Everything in the listing except the pictures should be written out exactly.

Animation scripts
## start
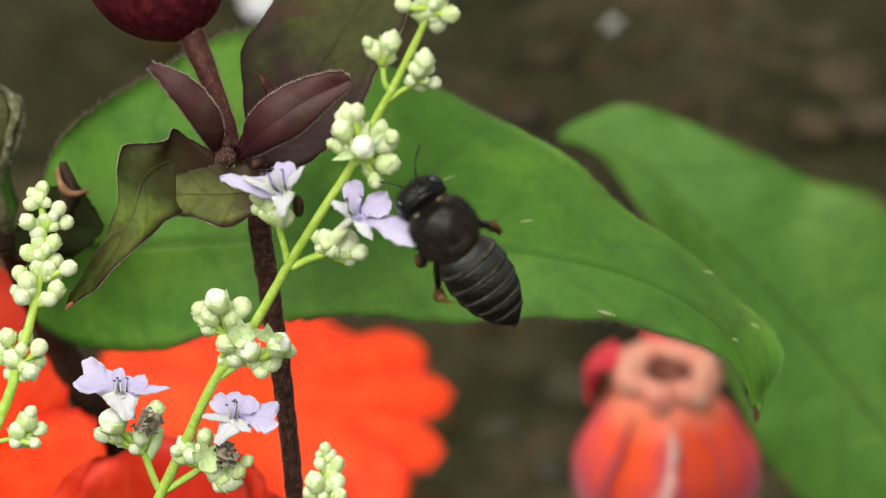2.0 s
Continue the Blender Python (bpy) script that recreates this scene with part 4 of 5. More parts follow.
def add_flower(root, centre, petals, tube, seed, stamens=(0.0, 0.6), wide=1.0, reach=1.0):
    """Open two-lipped flower: tube, five petals, violet stamens. Petals are (across, up, towards the eye, width, lilac, outline);
    outline 0 is rounded, 1 pointed, 2 broad and notched at its end, 3 the funnel side that narrows to the calyx. Each petal turns on its foot. Returns the petals."""
    rnd = random.Random(seed)
    c = G(centre)
    deep = centre[2]
    bm = bmesh.new()
    end = G((centre[0] + tube[0], centre[1] + tube[1], deep + 1.6))
    sweep(bm, [end, end.lerp(c, 0.55), c], [0.0002 * wide, 0.00036 * wide, 0.00052 * wide, 0.00058 * wide, 0.00076 * wide], 18, 24, 0.25)
    tube_ob = part("corolla_tube", bm, TUBE, root, "white flower tube")
    foot = PLACE[root].inverted() @ c
    made = []
    longest = max(petals, key=lambda q: q[0] ** 2 + q[1] ** 2)
    for row in petals:
        u, v, z, w, lilac, outline = row
        way = RIGHT * u + UP * v - ALONG * z
        tip = c + way * MM
        ln = way.length * MM
        w = w * MM
        nor = (-ALONG * 0.8 + UP * 0.6)
        nor = (nor - nor.dot(way) / way.length_squared * way).normalized()
        s = way.normalized().cross(nor)
        a0, a3, a7, a9, a10 = PETAL_WIDTHS[outline]
        notch = way * MM * (0.1 if outline == 2 else 0.0)
        rib = [c - way * 0.0001, c + way * MM * 0.4 + nor * ln * 0.07, c + way * MM * 0.75 + nor * ln * 0.05, tip - nor * ln * 0.06 - notch]

        def edge(q):
            return [c + q * w * a0, c + way * MM * 0.35 + q * w * a3, c + way * MM * 0.7 + q * w * a7, c + way * MM * 0.92 + q * w * a9 - nor * ln * 0.02, tip + q * w * a10 - nor * ln * 0.06]

        bm = bmesh.new()
        blade(bm, rib, edge(s), edge(-s), 30, 8, 0.00011, 0.3 if outline == 3 else 0.12, (0.08 if outline == 3 else 0.27) * w, 6, 0.045 * w, nor)
        ob = part("petal", bm, LILAC if lilac else PETAL_WHITE, tube_ob, "lilac petal" if lilac else "white petal")
        if row is longest:
            bm = bmesh.new()
            for k in range(46):
                q, side = rnd.uniform(0.08, 0.5), rnd.uniform(-0.3, 0.3)
                p = c + way * MM * q + s * w * side * (0.5 + q) + nor * (ln * 0.075 * min(1, q * 3) + 0.00012)
                bmesh.ops.create_icosphere(bm, subdivisions=1, radius=rnd.uniform(0.00002, 0.00004), matrix=Matrix.Translation(p))
            part("throat_spots", bm, SPECKLE, tube_ob, "violet speckles in the throat")["kind"] = "stuff"
        ob.data.transform(Matrix.Translation(-foot))
        ob.matrix_basis = Matrix.Translation(foot)
        made.append(ob)
    for k in range(4):
        d = RIGHT * (stamens[0] + rnd.uniform(-0.4, 0.4)) + UP * (stamens[1] + rnd.uniform(-0.15, 0.25)) - ALONG * rnd.uniform(0.5, 0.9)
        d = d.normalized() * rnd.uniform(0.85, 1.15) * reach
        bm = bmesh.new()
        a = c + RIGHT * MM * (k - 1.5) * 0.26
        bend = a + d * 0.0008 - UP * 0.00025 - ALONG * 0.0002
        tip = a + d * 0.0014 + UP * 0.0001
        thick = (0.00011 if k % 2 == 0 else 0.00007) * reach
        sweep(bm, [a, bend, tip], [thick, thick * 0.9, thick * 0.6], 7, 10)
        st = part("stamen", bm, PETAL_WHITE if k % 2 == 0 else VIOLET, tube_ob, "white filament" if k % 2 == 0 else "")
        bm = bmesh.new()
        side = d.cross(ALONG).normalized()
        sweep(bm, [tip, tip + d * 0.00016 + side * 0.00004, tip + d * 0.00014 + side * 0.00018], [0.00006, 0.0001, 0.00006], 7, 8)
        part("anther", bm, VIOLET, st, "dark violet anther")
    bm = bmesh.new()
    for k in range(26):
        p = c + RIGHT * MM * rnd.uniform(-0.5, 0.6) + UP * MM * rnd.uniform(-0.2, 0.5) - ALONG * 0.0004
        spike(bm, p, -ALONG + UP * rnd.uniform(0, 1) + RIGHT * rnd.uniform(-0.6, 0.6), 0.0005, 0.00003)
    part("throat_hair", bm, VIOLET, tube_ob, "violet hairs in the throat")["kind"] = "stuff"
    return made


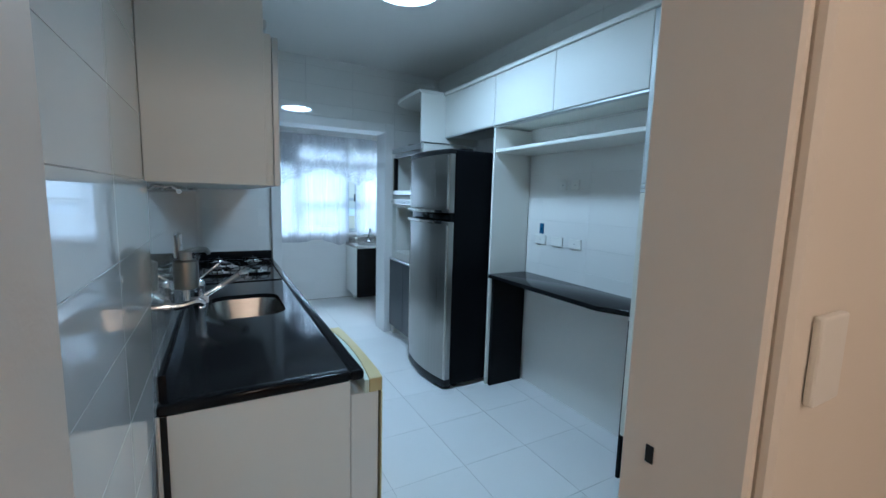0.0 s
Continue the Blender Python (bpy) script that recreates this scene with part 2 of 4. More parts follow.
## end
**Solution:**
2.0 s
Continue the Blender Python (bpy) script that recreates this scene with part 4 of 5. More parts follow.
def add_flower(root, centre, petals, tube, seed, stamens=(0.0, 0.6), wide=1.0, reach=1.0):
    """Open two-lipped flower: tube, five petals, violet stamens. Petals are (across, up, towards the eye, width, lilac, outline);
    outline 0 is rounded, 1 pointed, 2 broad and notched at its end, 3 the funnel side that narrows to the calyx. Each petal turns on its foot. Returns the petals."""
    rnd = random.Random(seed)
    c = G(centre)
    deep = centre[2]
    bm = bmesh.new()
    end = G((centre[0] + tube[0], centre[1] + tube[1], deep + 1.6))
    sweep(bm, [end, end.lerp(c, 0.55), c], [0.0002 * wide, 0.00036 * wide, 0.00052 * wide, 0.00058 * wide, 0.00076 * wide], 18, 24, 0.25)
    tube_ob = part("corolla_tube", bm, TUBE, root, "white flower tube")
    foot = PLACE[root].inverted() @ c
    made = []
    longest = max(petals, key=lambda q: q[0] ** 2 + q[1] ** 2)
    for row in petals:
        u, v, z, w, lilac, outline = row
        way = RIGHT * u + UP * v - ALONG * z
        tip = c + way * MM
        ln = way.length * MM
        w = w * MM
        nor = (-ALONG * 0.8 + UP * 0.6)
        nor = (nor - nor.dot(way) / way.length_squared * way).normalized()
        s = way.normalized().cross(nor)
        a0, a3, a7, a9, a10 = PETAL_WIDTHS[outline]
        notch = way * MM * (0.1 if outline == 2 else 0.0)
        rib = [c - way * 0.0001, c + way * MM * 0.4 + nor * ln * 0.07, c + way * MM * 0.75 + nor * ln * 0.05, tip - nor * ln * 0.06 - notch]

        def edge(q):
            return [c + q * w * a0, c + way * MM * 0.35 + q * w * a3, c + way * MM * 0.7 + q * w * a7, c + way * MM * 0.92 + q * w * a9 - nor * ln * 0.02, tip + q * w * a10 - nor * ln * 0.06]

        bm = bmesh.new()
        blade(bm, rib, edge(s), edge(-s), 30, 8, 0.00011, 0.3 if outline == 3 else 0.12, (0.08 if outline == 3 else 0.27) * w, 6, 0.045 * w, nor)
        ob = part("petal", bm, LILAC if lilac else PETAL_WHITE, tube_ob, "lilac petal" if lilac else "white petal")
        if row is longest:
            bm = bmesh.new()
            for k in range(46):
                q, side = rnd.uniform(0.08, 0.5), rnd.uniform(-0.3, 0.3)
                p = c + way * MM * q + s * w * side * (0.5 + q) + nor * (ln * 0.075 * min(1, q * 3) + 0.00012)
                bmesh.ops.create_icosphere(bm, subdivisions=1, radius=rnd.uniform(0.00002, 0.00004), matrix=Matrix.Translation(p))
            part("throat_spots", bm, SPECKLE, tube_ob, "violet speckles in the throat")["kind"] = "stuff"
        ob.data.transform(Matrix.Translation(-foot))
        ob.matrix_basis = Matrix.Translation(foot)
        made.append(ob)
    for k in range(4):
        d = RIGHT * (stamens[0] + rnd.uniform(-0.4, 0.4)) + UP * (stamens[1] + rnd.uniform(-0.15, 0.25)) - ALONG * rnd.uniform(0.5, 0.9)
        d = d.normalized() * rnd.uniform(0.85, 1.15) * reach
        bm = bmesh.new()
        a = c + RIGHT * MM * (k - 1.5) * 0.26
        bend = a + d * 0.0008 - UP * 0.00025 - ALONG * 0.0002
        tip = a + d * 0.0014 + UP * 0.0001
        thick = (0.00011 if k % 2 == 0 else 0.00007) * reach
        sweep(bm, [a, bend, tip], [thick, thick * 0.9, thick * 0.6], 7, 10)
        st = part("stamen", bm, PETAL_WHITE if k % 2 == 0 else VIOLET, tube_ob, "white filament" if k % 2 == 0 else "")
        bm = bmesh.new()
        side = d.cross(ALONG).normalized()
        sweep(bm, [tip, tip + d * 0.00016 + side * 0.00004, tip + d * 0.00014 + side * 0.00018], [0.00006, 0.0001, 0.00006], 7, 8)
        part("anther", bm, VIOLET, st, "dark violet anther")
    bm = bmesh.new()
    for k in range(26):
        p = c + RIGHT * MM * rnd.uniform(-0.5, 0.6) + UP * MM * rnd.uniform(-0.2, 0.5) - ALONG * 0.0004
        spike(bm, p, -ALONG + UP * rnd.uniform(0, 1) + RIGHT * rnd.uniform(-0.6, 0.6), 0.0005, 0.00003)
    part("throat_hair", bm, VIOLET, tube_ob, "violet hairs in the throat")["kind"] = "stuff"
    return made


0.0 s
Continue the Blender Python (bpy) script that recreates this scene with part 2 of 4. More parts follow.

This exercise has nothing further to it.